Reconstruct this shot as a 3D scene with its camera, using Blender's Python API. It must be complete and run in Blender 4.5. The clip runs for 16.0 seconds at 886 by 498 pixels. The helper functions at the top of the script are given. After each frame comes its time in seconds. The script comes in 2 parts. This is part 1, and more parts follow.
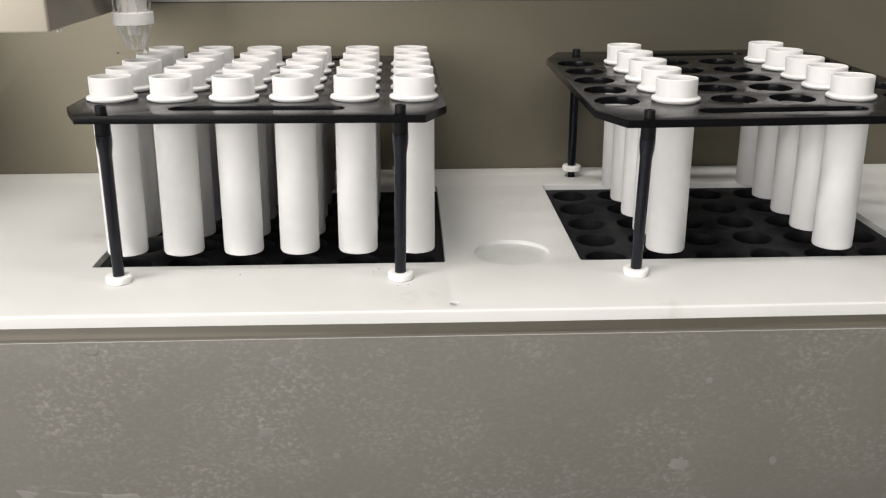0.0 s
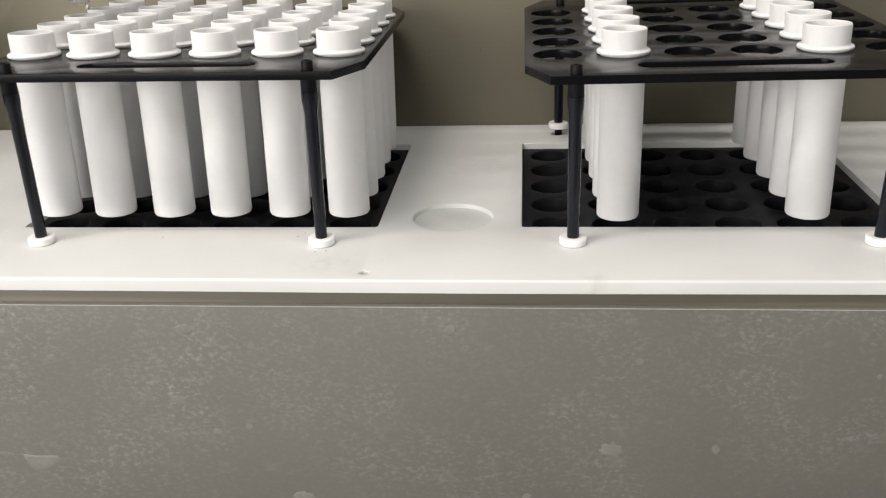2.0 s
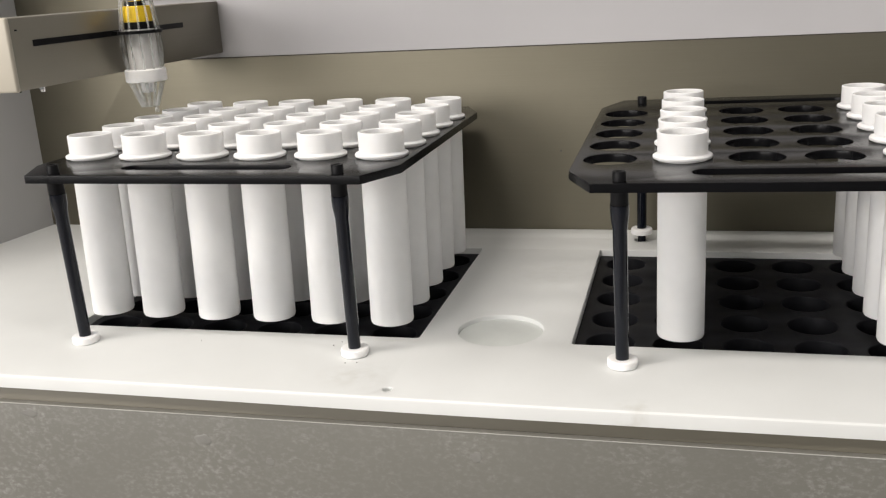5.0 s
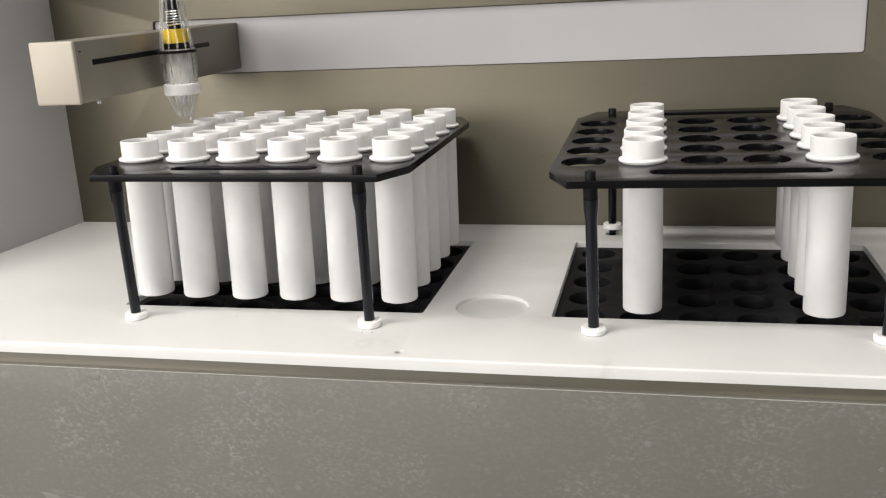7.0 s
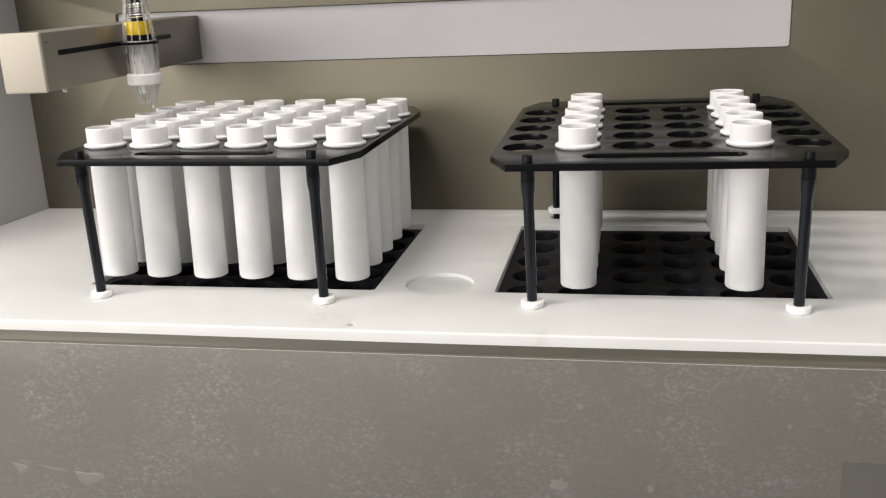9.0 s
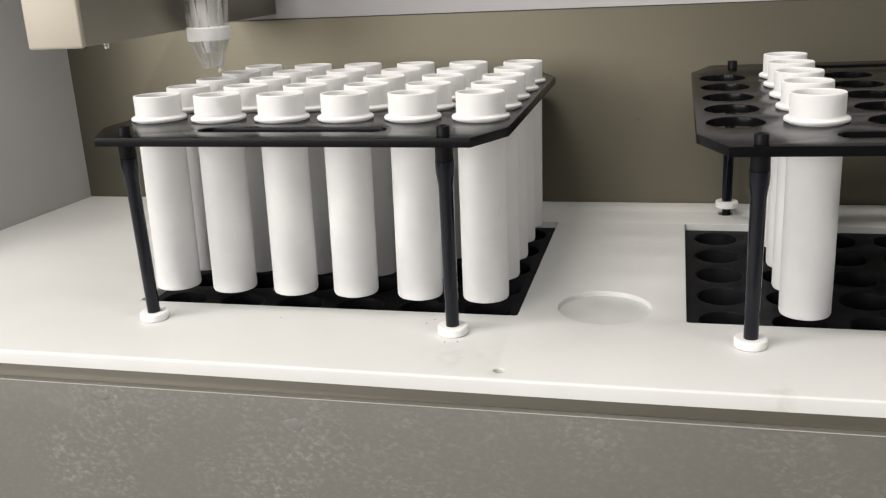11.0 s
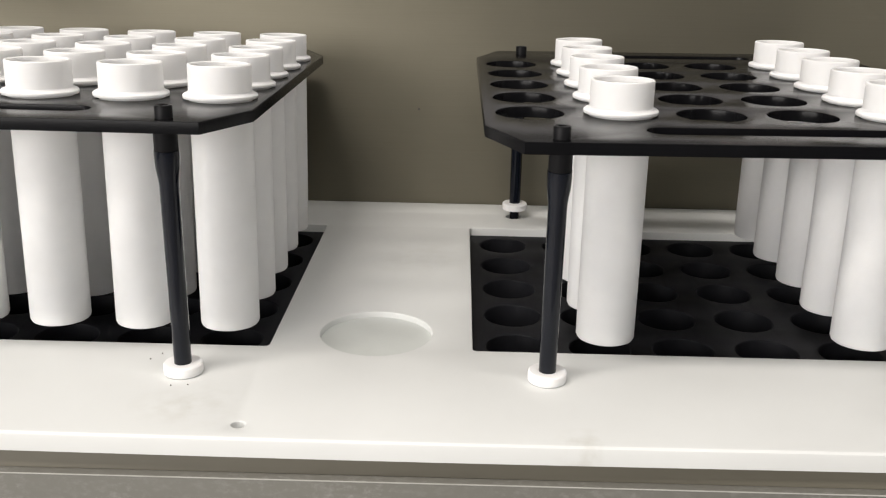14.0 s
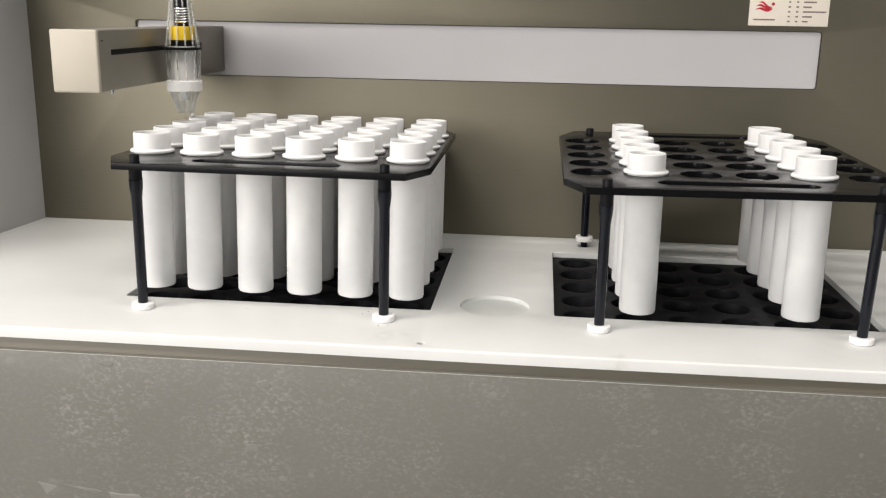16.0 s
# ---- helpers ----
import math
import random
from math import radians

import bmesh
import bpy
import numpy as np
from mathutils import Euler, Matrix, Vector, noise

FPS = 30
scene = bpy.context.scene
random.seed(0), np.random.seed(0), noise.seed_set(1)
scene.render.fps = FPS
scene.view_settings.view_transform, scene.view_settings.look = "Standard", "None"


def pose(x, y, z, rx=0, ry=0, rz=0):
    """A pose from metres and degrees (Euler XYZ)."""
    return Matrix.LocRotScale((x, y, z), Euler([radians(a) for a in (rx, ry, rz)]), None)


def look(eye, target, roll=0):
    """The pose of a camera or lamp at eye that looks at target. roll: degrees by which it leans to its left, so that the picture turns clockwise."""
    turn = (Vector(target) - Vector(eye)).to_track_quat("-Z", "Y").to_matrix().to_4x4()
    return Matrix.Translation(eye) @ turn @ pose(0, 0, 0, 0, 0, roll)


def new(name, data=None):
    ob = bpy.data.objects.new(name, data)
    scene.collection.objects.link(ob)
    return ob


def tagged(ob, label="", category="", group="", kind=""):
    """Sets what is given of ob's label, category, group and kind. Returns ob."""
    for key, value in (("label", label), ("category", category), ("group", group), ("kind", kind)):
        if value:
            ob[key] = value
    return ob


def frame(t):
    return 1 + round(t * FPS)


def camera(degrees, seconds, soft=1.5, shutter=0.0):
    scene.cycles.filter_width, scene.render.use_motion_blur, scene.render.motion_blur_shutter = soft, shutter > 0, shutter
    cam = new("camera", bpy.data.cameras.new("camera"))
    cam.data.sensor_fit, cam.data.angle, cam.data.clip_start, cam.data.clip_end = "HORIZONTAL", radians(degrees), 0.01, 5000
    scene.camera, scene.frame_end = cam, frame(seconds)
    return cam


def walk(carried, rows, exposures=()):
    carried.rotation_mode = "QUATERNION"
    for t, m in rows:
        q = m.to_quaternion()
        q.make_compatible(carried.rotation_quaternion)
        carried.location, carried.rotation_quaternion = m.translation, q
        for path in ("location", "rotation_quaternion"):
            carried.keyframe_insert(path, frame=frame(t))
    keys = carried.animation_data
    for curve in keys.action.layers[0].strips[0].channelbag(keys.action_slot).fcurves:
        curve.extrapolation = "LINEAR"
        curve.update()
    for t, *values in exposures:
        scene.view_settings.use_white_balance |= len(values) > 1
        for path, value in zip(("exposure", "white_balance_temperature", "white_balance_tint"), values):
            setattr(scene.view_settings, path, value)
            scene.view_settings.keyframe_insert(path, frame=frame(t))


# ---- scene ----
cam = camera(50.6, 16.0, soft=1.2)
PATH = [
    (0, (-0.0838, -0.6782, 0.2641), (-0.0498, 0.2649, -0.0668), -0.17),
    (0.5, (-0.0815, -0.6782, 0.2547), (-0.0297, 0.2639, -0.0766), -0.30),
    (1, (-0.0713, -0.6984, 0.2573), (0.0001, 0.2414, -0.0770), 0.02),
    (1.5, (-0.0154, -0.6820, 0.2596), (0.0053, 0.2556, -0.0875), -0.39),
    (2, (0.0579, -0.6313, 0.2574), (-0.0287, 0.2907, -0.1202), -1.96),
    (2.5, (0.1005, -0.5938, 0.2388), (-0.0653, 0.3107, -0.1541), -3.81),
    (3, (0.1150, -0.5798, 0.2441), (-0.0970, 0.3222, -0.1321), -4.89),
    (3.5, (0.1167, -0.5728, 0.2500), (-0.1379, 0.3426, -0.0617), -4.93),
    (4, (0.1147, -0.5735, 0.2553), (-0.1381, 0.3511, -0.0298), -3.84),
    (4.5, (0.1224, -0.5699, 0.2515), (-0.1266, 0.3573, -0.0284), -3.47),
    (7, (0.1440, -0.6962, 0.2720), (-0.0823, 0.2393, 0.0006), -3.02),
    (7.5, (0.1498, -0.7712, 0.2868), (-0.0553, 0.1696, 0.0169), -2.57),
    (8, (0.1561, -0.7810, 0.2844), (-0.0401, 0.1615, 0.0138), -3.00),
    (8.5, (0.1740, -0.7647, 0.2645), (-0.0127, 0.1786, -0.0099), -3.17),
    (9, (0.1706, -0.7463, 0.2741), (-0.0205, 0.1947, -0.0054), -2.62),
    (9.5, (0.1555, -0.7332, 0.2776), (-0.1029, 0.1905, -0.0051), -2.15),
    (12, (-0.0068, -0.4365, 0.2123), (-0.2066, 0.4955, -0.0903), -3.31),
    (12.5, (-0.0097, -0.4280, 0.2167), (-0.1763, 0.5143, -0.0736), -2.58),
    (13, (0.0003, -0.4231, 0.2130), (-0.1195, 0.5257, -0.0792), -1.25),
    (13.5, (0.0246, -0.4223, 0.2105), (-0.0350, 0.5284, -0.0936), 0.17),
    (14, (0.0449, -0.4268, 0.2103), (0.0318, 0.5242, -0.0986), 1.10),
    (14.5, (0.0499, -0.4646, 0.2151), (0.0526, 0.4866, -0.0935), 1.82),
    (15, (0.0350, -0.5627, 0.2369), (0.0112, 0.3942, -0.0527), 1.97),
    (15.5, (0.0361, -0.6725, 0.2547), (-0.0305, 0.2913, -0.0037), 1.18),
    (16, (0.0362, -0.7603, 0.2607), (-0.0615, 0.2045, 0.0162), 0.97),
]
walk(cam, [(t, look(eye, target, roll)) for t, eye, target, roll in PATH], [(0, -0.2), (4.5, -0.16), (7.0, -0.14), (9.5, -0.14), (12.0, -0.26), (14.0, -0.12), (14.8, -0.05), (15.1, -0.05), (15.6, -0.18), (16, -0.08)])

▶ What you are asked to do
Output exactly one stretch of the listing: from the line containing "return 1 + round(t * FPS)" through the line containing "scene.camera, scene.frame_end = cam, frame(seconds)", both end lines included.

▶ Final result
    return 1 + round(t * FPS)


def camera(degrees, seconds, soft=1.5, shutter=0.0):
    scene.cycles.filter_width, scene.render.use_motion_blur, scene.render.motion_blur_shutter = soft, shutter > 0, shutter
    cam = new("camera", bpy.data.cameras.new("camera"))
    cam.data.sensor_fit, cam.data.angle, cam.data.clip_start, cam.data.clip_end = "HORIZONTAL", radians(degrees), 0.01, 5000
    scene.camera, scene.frame_end = cam, frame(seconds)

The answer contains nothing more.